── Information shown
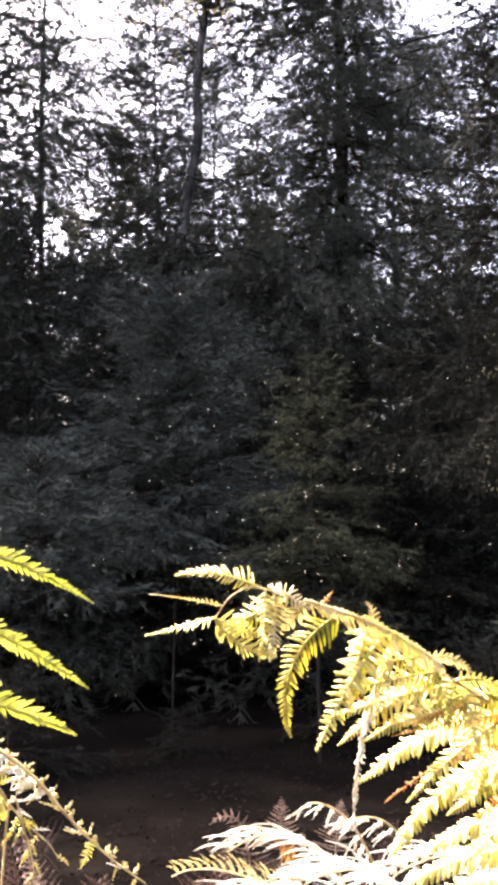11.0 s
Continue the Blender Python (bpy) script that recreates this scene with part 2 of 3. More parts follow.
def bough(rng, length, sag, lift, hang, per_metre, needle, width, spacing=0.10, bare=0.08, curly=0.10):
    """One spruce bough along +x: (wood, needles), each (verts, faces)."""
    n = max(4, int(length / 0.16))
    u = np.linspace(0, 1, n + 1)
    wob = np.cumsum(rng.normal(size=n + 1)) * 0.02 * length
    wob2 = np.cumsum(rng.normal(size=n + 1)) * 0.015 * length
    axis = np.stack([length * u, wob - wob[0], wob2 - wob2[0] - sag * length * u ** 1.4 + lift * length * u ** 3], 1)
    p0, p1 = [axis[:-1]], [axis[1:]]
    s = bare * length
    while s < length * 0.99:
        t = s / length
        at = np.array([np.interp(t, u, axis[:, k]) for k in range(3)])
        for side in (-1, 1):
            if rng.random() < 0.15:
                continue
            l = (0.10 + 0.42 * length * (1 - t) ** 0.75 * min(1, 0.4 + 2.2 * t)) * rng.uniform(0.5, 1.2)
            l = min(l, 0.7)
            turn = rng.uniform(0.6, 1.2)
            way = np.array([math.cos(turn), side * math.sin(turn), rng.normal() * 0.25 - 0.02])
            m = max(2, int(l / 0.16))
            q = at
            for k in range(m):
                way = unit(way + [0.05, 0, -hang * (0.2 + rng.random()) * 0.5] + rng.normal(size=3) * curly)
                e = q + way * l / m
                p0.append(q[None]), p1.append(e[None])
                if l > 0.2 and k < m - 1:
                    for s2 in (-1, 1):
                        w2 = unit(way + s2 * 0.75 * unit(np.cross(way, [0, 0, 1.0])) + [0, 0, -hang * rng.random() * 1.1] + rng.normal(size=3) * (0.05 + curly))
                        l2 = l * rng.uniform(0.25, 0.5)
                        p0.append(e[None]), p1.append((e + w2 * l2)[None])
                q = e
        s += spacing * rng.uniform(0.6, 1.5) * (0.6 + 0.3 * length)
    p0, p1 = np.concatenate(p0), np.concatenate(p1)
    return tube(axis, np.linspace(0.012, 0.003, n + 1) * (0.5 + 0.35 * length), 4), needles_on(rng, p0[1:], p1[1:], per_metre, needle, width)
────
Write the material out again exactly as it appears, dropping the pictures.

*Full output*
11.0 s
Continue the Blender Python (bpy) script that recreates this scene with part 2 of 3. More parts follow.
def bough(rng, length, sag, lift, hang, per_metre, needle, width, spacing=0.10, bare=0.08, curly=0.10):
    """One spruce bough along +x: (wood, needles), each (verts, faces)."""
    n = max(4, int(length / 0.16))
    u = np.linspace(0, 1, n + 1)
    wob = np.cumsum(rng.normal(size=n + 1)) * 0.02 * length
    wob2 = np.cumsum(rng.normal(size=n + 1)) * 0.015 * length
    axis = np.stack([length * u, wob - wob[0], wob2 - wob2[0] - sag * length * u ** 1.4 + lift * length * u ** 3], 1)
    p0, p1 = [axis[:-1]], [axis[1:]]
    s = bare * length
    while s < length * 0.99:
        t = s / length
        at = np.array([np.interp(t, u, axis[:, k]) for k in range(3)])
        for side in (-1, 1):
            if rng.random() < 0.15:
                continue
            l = (0.10 + 0.42 * length * (1 - t) ** 0.75 * min(1, 0.4 + 2.2 * t)) * rng.uniform(0.5, 1.2)
            l = min(l, 0.7)
            turn = rng.uniform(0.6, 1.2)
            way = np.array([math.cos(turn), side * math.sin(turn), rng.normal() * 0.25 - 0.02])
            m = max(2, int(l / 0.16))
            q = at
            for k in range(m):
                way = unit(way + [0.05, 0, -hang * (0.2 + rng.random()) * 0.5] + rng.normal(size=3) * curly)
                e = q + way * l / m
                p0.append(q[None]), p1.append(e[None])
                if l > 0.2 and k < m - 1:
                    for s2 in (-1, 1):
                        w2 = unit(way + s2 * 0.75 * unit(np.cross(way, [0, 0, 1.0])) + [0, 0, -hang * rng.random() * 1.1] + rng.normal(size=3) * (0.05 + curly))
                        l2 = l * rng.uniform(0.25, 0.5)
                        p0.append(e[None]), p1.append((e + w2 * l2)[None])
                q = e
        s += spacing * rng.uniform(0.6, 1.5) * (0.6 + 0.3 * length)
    p0, p1 = np.concatenate(p0), np.concatenate(p1)
    return tube(axis, np.linspace(0.012, 0.003, n + 1) * (0.5 + 0.35 * length), 4), needles_on(rng, p0[1:], p1[1:], per_metre, needle, width)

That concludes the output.